WHAT THE TASK REQUIRES:
Copy the entries below exactly. Images do not belong in the copy.

Recorded data:

▼▼▼

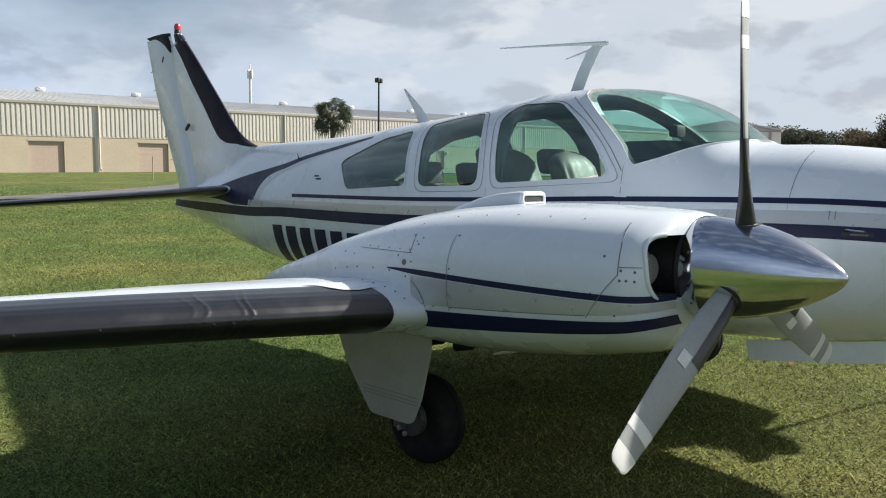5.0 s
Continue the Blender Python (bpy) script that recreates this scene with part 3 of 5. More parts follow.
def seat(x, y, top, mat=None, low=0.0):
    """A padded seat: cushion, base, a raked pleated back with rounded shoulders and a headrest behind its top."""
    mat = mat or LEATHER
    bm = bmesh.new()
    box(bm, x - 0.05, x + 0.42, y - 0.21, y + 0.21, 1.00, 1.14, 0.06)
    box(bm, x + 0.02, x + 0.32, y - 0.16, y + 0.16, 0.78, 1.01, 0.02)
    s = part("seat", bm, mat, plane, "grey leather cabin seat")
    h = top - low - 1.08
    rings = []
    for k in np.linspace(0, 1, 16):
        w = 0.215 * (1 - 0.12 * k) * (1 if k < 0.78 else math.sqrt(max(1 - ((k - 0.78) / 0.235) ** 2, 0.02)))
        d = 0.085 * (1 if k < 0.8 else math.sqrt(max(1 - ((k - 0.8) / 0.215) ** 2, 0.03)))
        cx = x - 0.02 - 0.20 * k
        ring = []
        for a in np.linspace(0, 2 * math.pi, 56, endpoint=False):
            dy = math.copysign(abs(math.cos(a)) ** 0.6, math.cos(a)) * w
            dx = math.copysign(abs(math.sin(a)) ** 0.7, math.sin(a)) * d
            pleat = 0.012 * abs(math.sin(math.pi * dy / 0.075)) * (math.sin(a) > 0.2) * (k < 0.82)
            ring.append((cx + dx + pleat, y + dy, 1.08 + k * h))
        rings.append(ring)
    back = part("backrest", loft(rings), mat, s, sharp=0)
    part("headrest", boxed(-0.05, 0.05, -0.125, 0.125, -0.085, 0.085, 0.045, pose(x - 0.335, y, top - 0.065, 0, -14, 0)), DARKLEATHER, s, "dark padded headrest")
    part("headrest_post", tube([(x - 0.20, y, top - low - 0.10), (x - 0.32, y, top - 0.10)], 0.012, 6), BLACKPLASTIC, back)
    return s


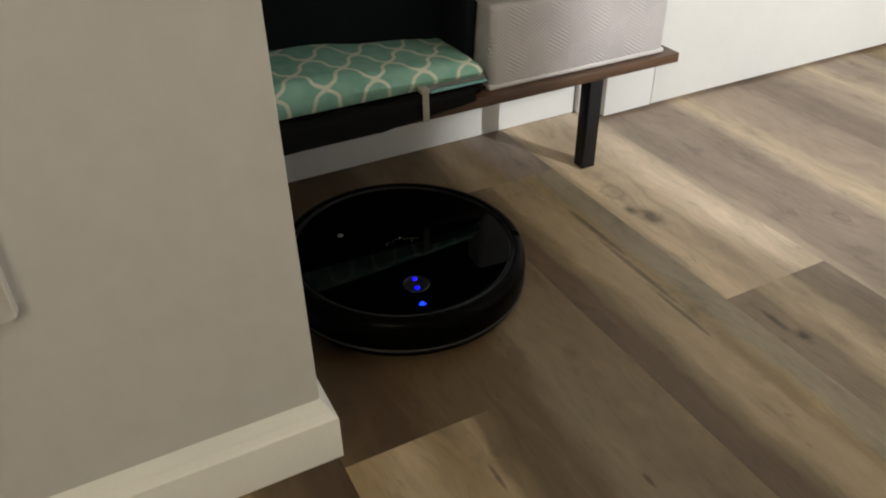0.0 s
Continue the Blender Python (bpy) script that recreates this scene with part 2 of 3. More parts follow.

▲▲▲

OUTPUT OF THE TASK:
5.0 s
Continue the Blender Python (bpy) script that recreates this scene with part 3 of 5. More parts follow.
def seat(x, y, top, mat=None, low=0.0):
    """A padded seat: cushion, base, a raked pleated back with rounded shoulders and a headrest behind its top."""
    mat = mat or LEATHER
    bm = bmesh.new()
    box(bm, x - 0.05, x + 0.42, y - 0.21, y + 0.21, 1.00, 1.14, 0.06)
    box(bm, x + 0.02, x + 0.32, y - 0.16, y + 0.16, 0.78, 1.01, 0.02)
    s = part("seat", bm, mat, plane, "grey leather cabin seat")
    h = top - low - 1.08
    rings = []
    for k in np.linspace(0, 1, 16):
        w = 0.215 * (1 - 0.12 * k) * (1 if k < 0.78 else math.sqrt(max(1 - ((k - 0.78) / 0.235) ** 2, 0.02)))
        d = 0.085 * (1 if k < 0.8 else math.sqrt(max(1 - ((k - 0.8) / 0.215) ** 2, 0.03)))
        cx = x - 0.02 - 0.20 * k
        ring = []
        for a in np.linspace(0, 2 * math.pi, 56, endpoint=False):
            dy = math.copysign(abs(math.cos(a)) ** 0.6, math.cos(a)) * w
            dx = math.copysign(abs(math.sin(a)) ** 0.7, math.sin(a)) * d
            pleat = 0.012 * abs(math.sin(math.pi * dy / 0.075)) * (math.sin(a) > 0.2) * (k < 0.82)
            ring.append((cx + dx + pleat, y + dy, 1.08 + k * h))
        rings.append(ring)
    back = part("backrest", loft(rings), mat, s, sharp=0)
    part("headrest", boxed(-0.05, 0.05, -0.125, 0.125, -0.085, 0.085, 0.045, pose(x - 0.335, y, top - 0.065, 0, -14, 0)), DARKLEATHER, s, "dark padded headrest")
    part("headrest_post", tube([(x - 0.20, y, top - low - 0.10), (x - 0.32, y, top - 0.10)], 0.012, 6), BLACKPLASTIC, back)
    return s


0.0 s
Continue the Blender Python (bpy) script that recreates this scene with part 2 of 3. More parts follow.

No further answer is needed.